I do not think that bitsets are bitstrings in any way.

I admit that I am baffled by the fact that, other than wanting to know
if two bitsets are equal or unequal, any sort of lesser or greater type
comparison makes any sense at all. But given that it is already
implemented in dynamic_bitset I am certainly not against a change which
would work with bitsets of different sizes.

>> I'm not sure, though I agree that it's definitely worth
>> investigating with further discussion on the list and some example
>> use-cases. I intuitively suspect it's a reasonable generalization to
>> act as though implicit 0s were present for the shorter operand,
>> based on an interpretation as a binary value. The side on which to
>> pad should be consistent with the lexicographical ordering. Even
>> this generalization is somewhat debatable though, since extraneous
>> 0s contribute to value in a dynamic bitset.
> If we continue thinking about dynamic_bitset as a bitstring (or, more
> generally, bitlist), it would be consistent to define bitwise
> operators in terms of 'zip' function, commonly found in a number of
> functional programming languages (some pseudo-Haskell code follows):
> (&) :: [Bit] -> [Bit] -> [Bit]
> a & b = zipWith (&) a b

Would you please explain this in C++ rather than in Haskell ?
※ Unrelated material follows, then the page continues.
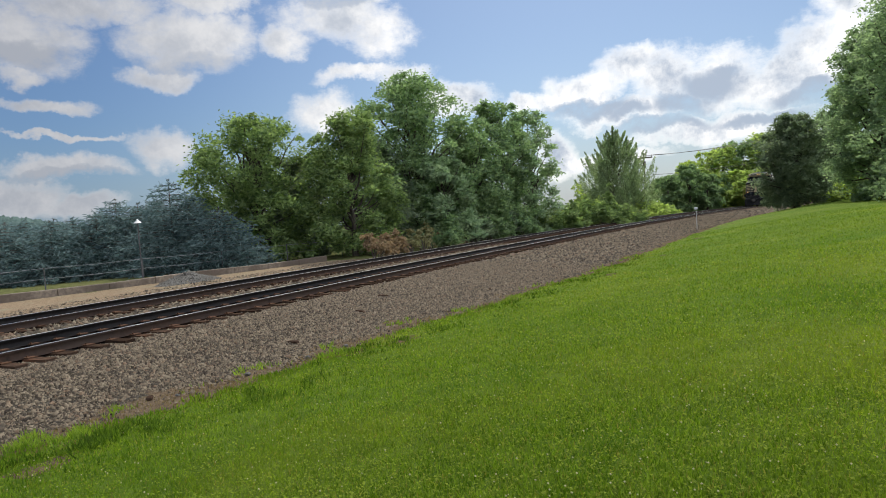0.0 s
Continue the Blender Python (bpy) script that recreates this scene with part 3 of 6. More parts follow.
def leaves(centres, radii, count, size, rng, droop=0.0, flat=0.5, per=36):
    """Leaves in sprays: twig ends strewn over the outer part of ellipsoid puffs, each with its own handful of leaves."""
    centres, radii = np.array(centres, float), np.array(radii, float)
    vol = (radii[:, 0] * radii[:, 1] + radii[:, 0] * radii[:, 2])
    sprays = max(count // per, 8)
    host = rng.choice(len(centres), sprays, p=vol / vol.sum())
    d = rng.normal(size=(sprays, 3))
    d /= np.linalg.norm(d, axis=1)[:, None]
    q = rng.random(sprays) ** 0.4 * (0.8 + 0.7 * rng.random(sprays) ** 2.2)
    heart = centres[host] + d * radii[host] * q[:, None]
    spread = (0.3 + 0.35 * rng.random(sprays)) * np.minimum(radii[host, 0], 1.3)
    pick = rng.integers(0, sprays, count)
    off = rng.normal(size=(count, 3)) * spread[pick][:, None] * (0.62, 0.62, 0.4)
    off[:, 2] -= 0.35 * np.linalg.norm(off[:, :2], axis=1)
    p = heart[pick] + off
    p[:, 2] -= droop * (q[pick] ** 2)
    a = rng.normal(size=(count, 3))
    a[:, 2] *= flat
    a /= np.linalg.norm(a, axis=1)[:, None]
    nrm = d[pick] * 0.8 + (0, 0, 0.5) + rng.normal(size=(count, 3)) * 0.6
    b = np.cross(nrm, a)
    b /= np.linalg.norm(b, axis=1)[:, None] + 1e-6
    s = size * rng.uniform(0.6, 1.4, count)[:, None]
    v = np.stack([p - a * s, p - b * s * 0.45 + nrm * 0.05 * s, p + a * s, p + b * s * 0.45 - nrm * 0.05 * s], 1)
    return v.reshape(-1, 3), np.arange(count * 4).reshape(-1, 4)


def limb(bm, a, b, r0, r1, rng, bends=4, wob=0.12):
    a, b = Vector(a), Vector(b)
    ln = (b - a).length
    pts = [a.lerp(b, i / bends) + (Vector((rng.uniform(-1, 1), rng.uniform(-1, 1), rng.uniform(-0.4, 0.4))) * wob * ln * 0.5 if 0 < i < bends else Vector()) for i in range(bends + 1)]
    tube(bm, pts, r0, 7, r1)
    return pts


def broad_tree(name, az, dist, high, wide, low, mat, seed, label, category="tree", puffs=34, count=9000, size=0.16, deep=None, trunk=0.22, lean=0.0, top=0.45):
    """A broad-leaved tree: tapered trunk, limbs to the puffs, a ragged crown with gaps."""
    x, y, z = place(az, dist)
    rng, nr = random.Random(seed), np.random.default_rng(seed)
    deep = deep or wide
    root = tagged(new(name), label, category)
    root.location = (x, y, z)
    cs, rs = [], []
    for i in range(puffs):
        h = low + (high - low) * (i + rng.random()) / puffs
        f = (h - low) / (high - low)
        span = max(0.22, 1 - abs((f - top) / (1.02 - top if f > top else top + 0.45)) ** 2.2) ** 0.6
        a = i * 2.399 + rng.uniform(-0.6, 0.6)
        q = rng.random() ** 0.45 * span
        r = (0.15 + 0.13 * rng.random()) * wide * (0.6 + 0.4 * span)
        cs.append((math.cos(a) * q * (wide - r * 0.6) + lean * f, math.sin(a) * q * (deep - r * 0.6), min(h, high - r * 0.5)))
        rs.append((r, r, r * rng.uniform(0.55, 0.85)))
    bm = bmesh.new()
    fork = low + (high - low) * 0.12
    limb(bm, (0, 0, -0.3), (lean * 0.3, 0, fork), trunk, trunk * 0.7, rng, 4, 0.05)
    limb(bm, (lean * 0.3, 0, fork * 0.98), (lean * 0.9, 0, high * 0.86), trunk * 0.65, trunk * 0.12, rng, 6, 0.07)
    part("trunk", bm, BARK, root, smooth=True)
    bm = bmesh.new()
    for c in cs[::2]:
        s0 = max(fork * 0.7, c[2] * 0.55)
        limb(bm, (lean * 0.3 * s0 / high, 0, s0), c, trunk * 0.3, 0.015, rng, 4, 0.16)
    tagged(part("branchwork", bm, BARK, root, smooth=True), kind="stuff")
    v, f = leaves(cs, rs, count, size, nr)
    part("crown", raw_mesh("crown", v, f, mat), None, root)
    return root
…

> Usually, 'zip' combines lists until one of them is over (see [1]
> and [2], though). Hence, applying 'operator &' to bitsets of
> different size should create a new bitset with the length of the
> shorter. The great feature of this definition is that it naturally
> obeys the De Morghan's laws:
> (~a & ~b) == ~(a | b)
> (~b | ~b) == ~(a & b)
> I also tried different padding schemes and had no luck keeping them
> consistent to De Morghan laws. It anyone interested, I can post my
> generalization attempts on the list.
> With best wishes and hope that my suboptimal language
> skills won't totally ruin my arguments,

Your English language skills are fine. If you create a PR I will look at it.

> ――― Pavel K.
> [1]:
> (Why does 'zip' ignore the dangling tail of the collection?)
> [2]:
> (TLDR: Boost's zip_iterator doesn't behave like Haskell's zip).